Tang predicted the US would reinforce its technological advantage in microelectronics and software, and hope to change the traditional rules of the telecom industry and gain a new edge through subversive technology, ecosystem and business innovation.
The US will surely be alert to Chinese 6G, said Xiang, the consumption alliance director-general.
“The Trump administration is likely to impose more severe sanctions on Chinese tech companies, including Huawei and ZTE, and meanwhile, ban more technology communication or transfer with Chinese companies in an attempt to contain China’s 6G technology development,” Xiang said.
However, US sanctions and technology blocks will not deter China and will help Chinese technology develop more rapidly, he said, citing China’s 5G technology as a precursor.
Chinese analysts all agreed that China was likely to overtake the US in 6G development.
They pointed out the US approach is driven by companies and so cannot attract the best manpower and equipment from all sectors.

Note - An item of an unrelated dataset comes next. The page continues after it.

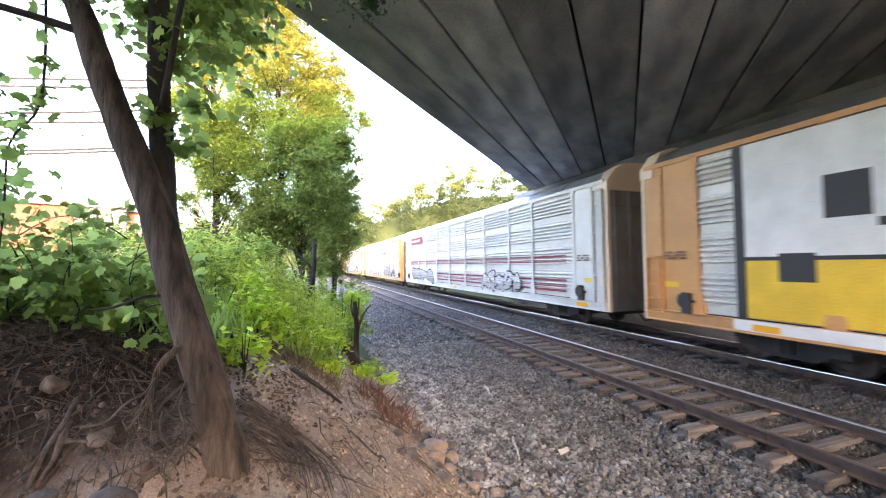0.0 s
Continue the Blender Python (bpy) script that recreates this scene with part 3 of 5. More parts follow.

Meanwhile technology push is based on the comprehensive research of companies, research institutions and other related departments under government guidance “which is surely more competitive,” Xiang said.
As 6G blurs international borders, the US technological approach of splendid isolation will soon lag behind, experts said.
China and the EU with their more open attitudes toward markets and technology will have broader cooperation opportunities, Fu Liang, a Beijing-based telecom industry expert, told the Global Times.
Chinese companies such as Huawei have been cooperating with the EU to deepen 5G development, with broader market access for both sides, he noted.